Database Replication and Shadowing
Database replication is the process of maintaining multiple copies of data in various database servers for consistency and availability. This becomes crucial when there’s an important need for disaster recovery and load balancing.
Types of Replication:
- Master-slave replication: It consists of one master server where all writes take place and one or more slave servers that replicate the master’s data.
- Multi-master replication: More than one server can perform the writes concurrently; modifications will be synchronized across all nodes.

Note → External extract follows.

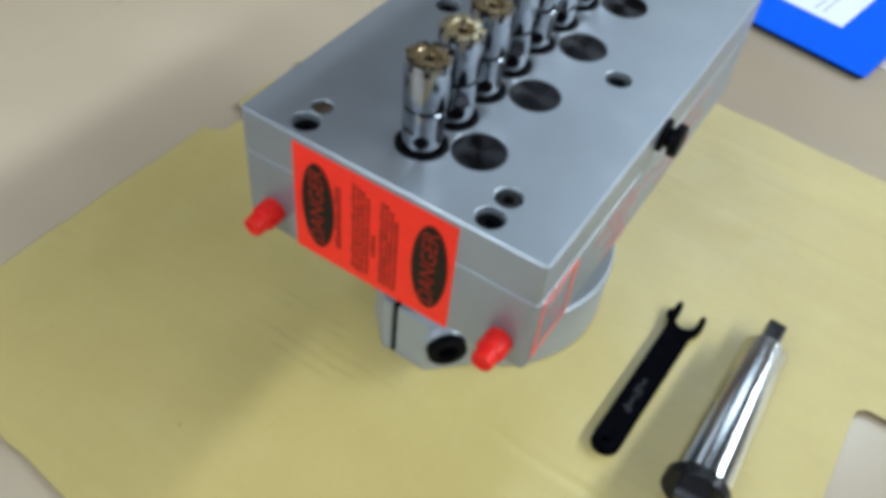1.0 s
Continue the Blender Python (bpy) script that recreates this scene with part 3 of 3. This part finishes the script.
def build_arbor():
    """A taper arbor lying on its side: collar with a drive lug, ground taper, flat tang."""
    r0, r1, rc = 0.0130, 0.0113, 0.0155
    ob = thing("taper_arbor", "shiny ground steel taper arbor with a black collar, lying on cardboard", "arbor", (0.0430, -0.0790, Z_CARD + rc + 0.0001))
    ob.rotation_euler = (0, math.atan2(rc - r1, 0.098), radians(-0.4))
    lay = Matrix.Rotation(math.pi / 2, 4, "Y")
    bm = lathe(bmesh.new(), [(0, 0), (rc - 0.0008, 0), (rc, 0.0006), (rc, 0.0058), (rc - 0.0008, 0.0068), (r0 + 0.0002, 0.0072), (0, 0.0072)], 64, lay)
    part("collar", bm, HARDENED, ob, "dark hardened drive collar")
    bm = bmesh.new()
    prism(bm, [(0.0070, 0.0150), (-0.0092, 0.0132), (-0.0112, 0.0112), (-0.0108, 0.0070), (-0.0020, -0.0105), (0.0030, -0.0118)], -0.0070, 0.0070)
    bmesh.ops.bevel(bm, geom=[e for e in bm.edges if len(e.link_faces) == 2 and e.calc_face_angle(0) > 0.5], offset=0.0006, segments=2, affect="EDGES")
    bmesh.ops.transform(bm, matrix=Matrix.Rotation(radians(-8), 4, "X") @ Matrix.Rotation(math.pi / 2, 4, "X"), verts=bm.verts)
    part("drive_lug", bm, HARDENED, ob)
    bm = lathe(bmesh.new(), [(0, 0.0071), (r0 - 0.0003, 0.0071), (r0, 0.0078), (r1, 0.1018), (r1 - 0.0008, 0.1030), (0, 0.1030)], 64, lay)
    part("taper", bm, GROUND, ob, "mirror-ground taper shank")
    bm = lathe(bmesh.new(), [(0, 0.1029), (r1 - 0.0012, 0.1029), (r1 - 0.0020, 0.1044), (0.0070, 0.1062), (0, 0.1062)], 48, lay)
    part("shoulder", bm, HARDENED, ob)
    bm = box(bmesh.new(), (0.1035, -0.0048, -0.0036), (0.1240, 0.0048, 0.0036), 0.0010)
    tang = part("tang", bm, HARDENED, ob, "dark flat tang")
    tang.rotation_euler = (radians(4), 0, 0)
    return ob


build_arbor()


def build_wrench():
    """A flat pin wrench: round-ended handle, forked jaw."""
    pts = []
    for i in range(13):
        a = radians(90 + 180 * i / 12)
        pts.append((0.0537 + 0.0072 * math.cos(a), 0.0072 * math.sin(a)))
    pts += [(0.1375, -0.0072), (0.1430, -0.0096), (0.1480, -0.0102), (0.1512, -0.0090), (0.1506, -0.0072), (0.1470, -0.0064)]
    for i in range(7):
        a = radians(290 - 220 * i / 6)
        pts.append((0.1452 + 0.0062 * math.cos(a), 0.0058 * math.sin(a) - 0.0006))
    pts += [(0.1496, 0.0046), (0.1526, 0.0048), (0.1540, 0.0064), (0.1532, 0.0086), (0.1488, 0.0088), (0.1476, 0.0108), (0.1456, 0.0106), (0.1438, 0.0086), (0.1375, 0.0072)]
    ob = thing("pin_wrench", "black steel pin wrench with a forked end lying on cardboard", "wrench", (0, -0.0316, Z_CARD))
    ob.rotation_euler = (0, 0, radians(-2.2))
    bm = bmesh.new()
    prism(bm, pts, 0.0001, 0.0052, [circle(0.0525, 0, 0.0021, 16)])
    bmesh.ops.bevel(bm, geom=[e for e in bm.edges if len(e.link_faces) == 2 and abs(e.verts[0].co.z - e.verts[1].co.z) < 1e-6 and e.calc_face_angle(0) > 1.2 and e.verts[0].co.z > 0.004], offset=0.0006, segments=2, affect="EDGES")
    body = part("handle", bm, WRENCH_BLACK, ob)
    for px, py in ((0.1490, -0.0080), (0.1512, 0.0066)):
        bm = lathe(bmesh.new(), [(0, 0.0040), (0.0019, 0.0040), (0.0018, 0.0072), (0.0012, 0.0092), (0, 0.0095)], 16, Matrix.Translation((px, py, 0)))
        part("pin", bm, WRENCH_BLACK, body)
    rng = random.Random(3)
    bm = bmesh.new()
    x = 0.073
    while x < 0.097:
        n = rng.uniform(0.0006, 0.0018)
        low, high = rng.choice(((-0.0022, 0.0024), (-0.0022, 0.0004), (0.0002, 0.0024), (-0.0008, 0.0010)))
        box(bm, (x, low, 0.0051), (x + n, high, 0.00535))
        x += n + rng.uniform(0.0006, 0.0014)
    tagged(part("stamped_mark", bm, INK_LIGHT, body), "worn stamped marking", kind="stuff")
    return ob


build_wrench()


def build_folder():
    """A blue folder with a printed white sheet on it."""
    ob = thing("blue_folder", "glossy blue plastic folder lying on the floor", "folder", (0.4500, -0.0600, 0.0))
    ob.rotation_euler = (0, 0, radians(-10.0))
    part("cover", prism(bmesh.new(), rounded(0, 0, 0.235, 0.325, 0.004), 0.0040, 0.0052), BLUE, ob)
    # lower layer is black to put the shade under the folder into it
    part("back_cover_shade", prism(bmesh.new(), rounded(0.002, 0.002, 0.233, 0.323, 0.004), 0.0002, 0.0039), BLACK_STEEL_SHADE, ob)
    sheet_ob = thing("printed_sheet", "white paper sheet with grey print on the blue folder", "paper", (0.4500, -0.0600, 0.0054))
    sheet_ob.rotation_euler = (0, 0, radians(-10.0))
    part("paper", prism(bmesh.new(), rounded(0.050, 0.043, 0.198, 0.253, 0.0006), 0.0, 0.0003), PAPER, sheet_ob)
    rng = random.Random(12)
    for row in range(26):
        v = 0.243 - row * 0.0072
        for u0, u1 in ((0.060, 0.105), (0.115, 0.188)):
            if rng.random() < 0.28:
                continue
            bm = bmesh.new()
            u, end = u0, u1 - rng.uniform(0, 0.03)
            while u < end:
                n = rng.uniform(0.003, 0.011)
                box(bm, (u, v, 0.0002), (min(u + n, end), v + 0.0017, 0.0004))
                u += n + 0.0015
            part("print_line", bm, INK_GREY, sheet_ob)
    return ob


build_folder()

- Shadowing: Some use the term as a synonym for replication. It refers to the maintaining of a backup copy of the target database, identical to the source. Example: In an e-commerce site, the replication of a database ensures that customer transactions are recorded even in the case of the failure of one server. This kind of redundancy is important in ensuring availability during peak seasons of sale.
Data Warehousing and Data Mining
Data warehousing is a process of collecting, handling vast reams of historical data from diverse sources for analysis and reporting. In other words, data warehousing integrates data from a variety of sources into a single repository for best query performance.
ETL Process: Data is extracted from various sources, transformed into a format suitable to the data warehouse, and then loaded into the warehouse.
On the other hand, Data Mining deals with analyzing this huge dataset for patterns or insights that might be useful in decision-making. Techniques used include clustering, classification, regression analysis, and association rule learning. Example: A cybersecurity company might store logs from various security devices in a data warehouse. In such scenarios, upon using techniques related to data mining, they come to know some unusual patterns that are indicative of potential security breaches or attacks.
Conclusion
Access to understanding databases by cybersecurity professionals helps in the assurance of the accuracy and security of sensitive information. Mastery of database types, integrity, replication strategies, data warehousing, and mining techniques all add to their organizations’ security posture in light of evolving threats.